## AIM
Copy the lines below as they are; omit the images they contain.

## COLLECTED MATERIAL

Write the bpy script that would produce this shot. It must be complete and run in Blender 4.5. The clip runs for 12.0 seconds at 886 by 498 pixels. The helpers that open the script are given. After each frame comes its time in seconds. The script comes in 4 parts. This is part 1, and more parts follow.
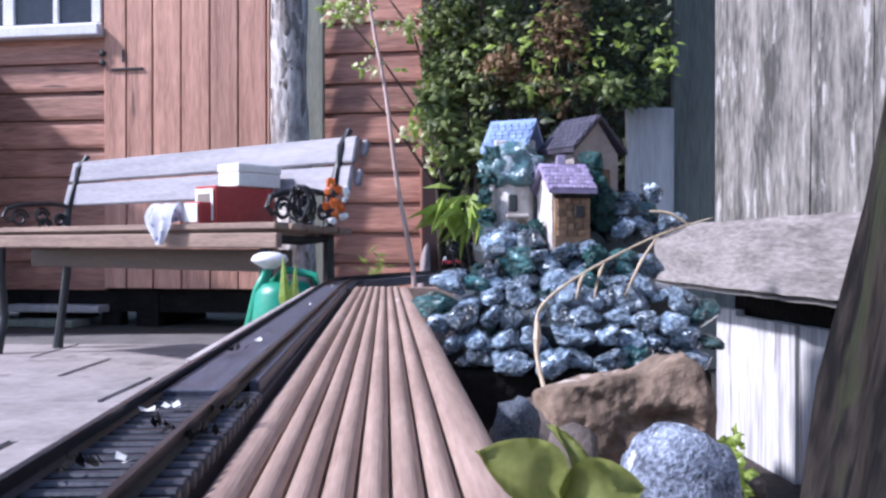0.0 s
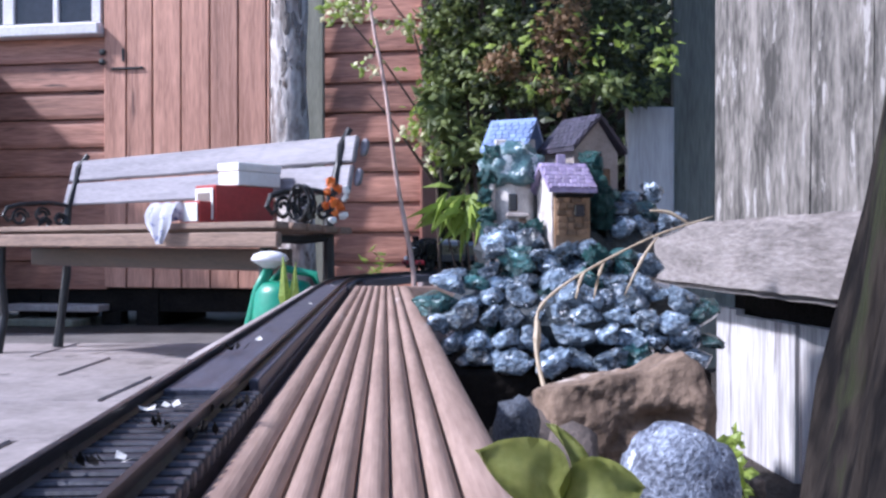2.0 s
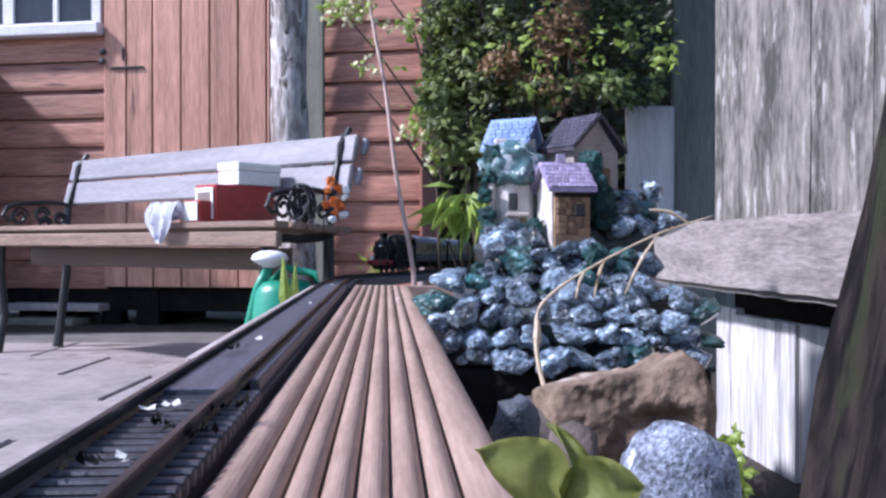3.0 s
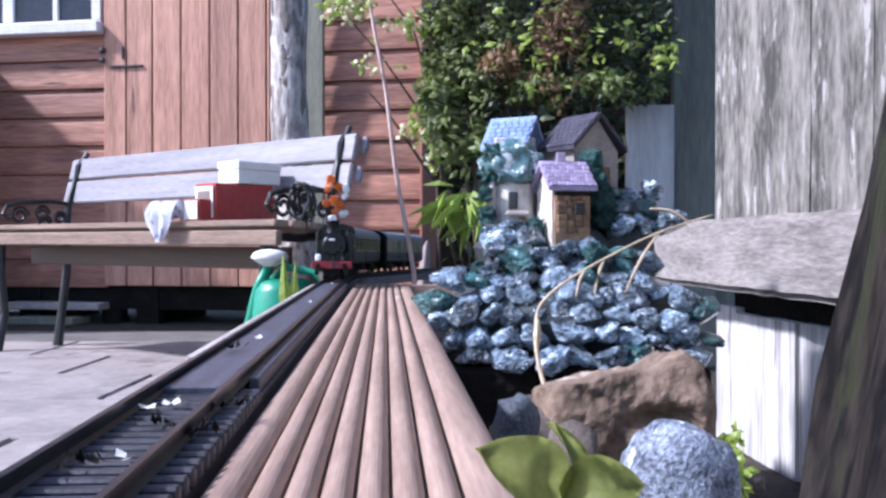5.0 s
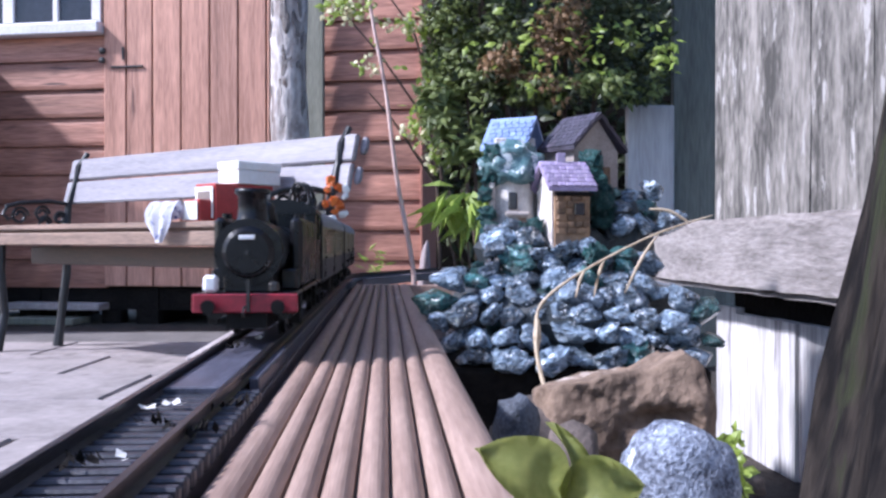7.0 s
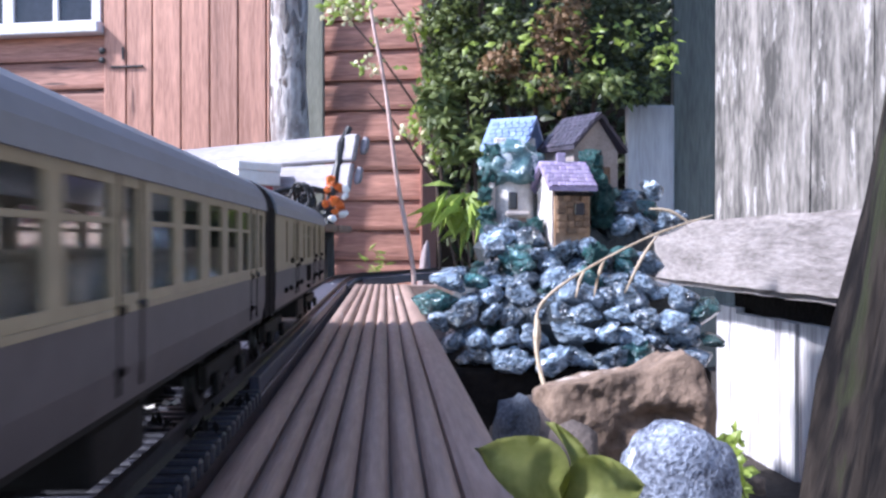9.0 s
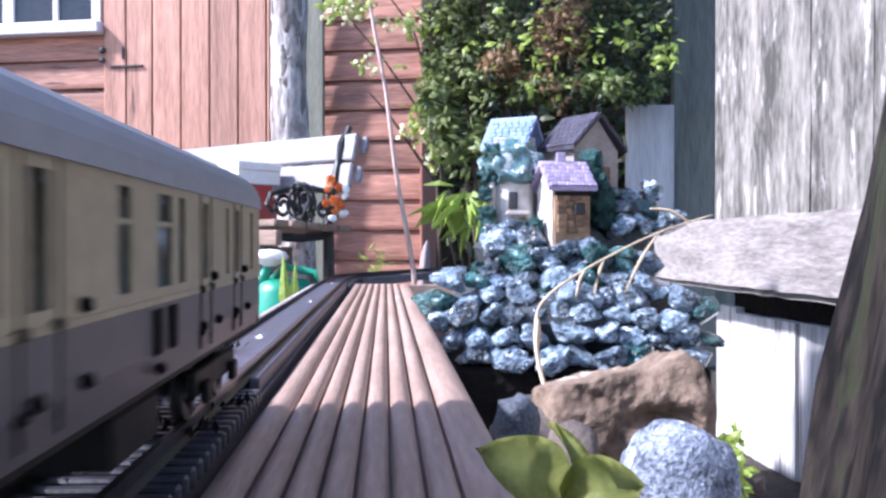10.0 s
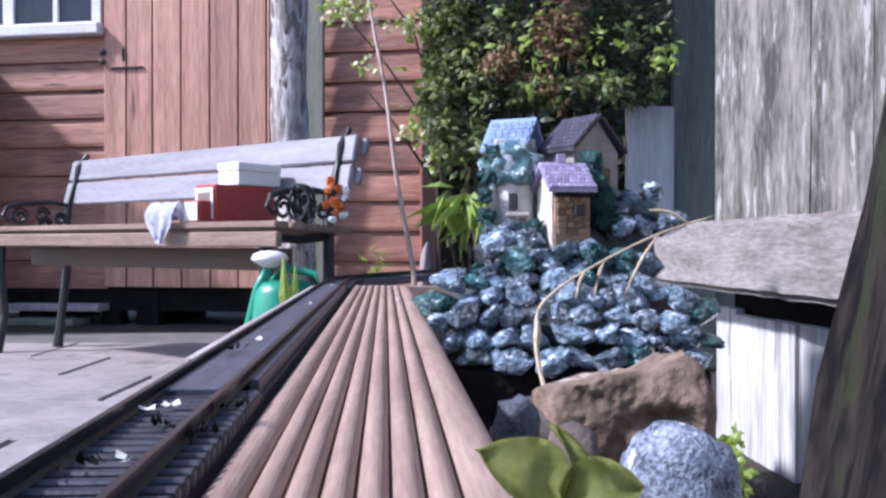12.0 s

## RESULT OF THIS EXERCISE
Write the bpy script that would produce this shot. It must be complete and run in Blender 4.5. The clip runs for 12.0 seconds at 886 by 498 pixels. The helpers that open the script are given. After each frame comes its time in seconds. The script comes in 4 parts. This is part 1, and more parts follow.
0.0 s
2.0 s
3.0 s
5.0 s
7.0 s
9.0 s
10.0 s
12.0 s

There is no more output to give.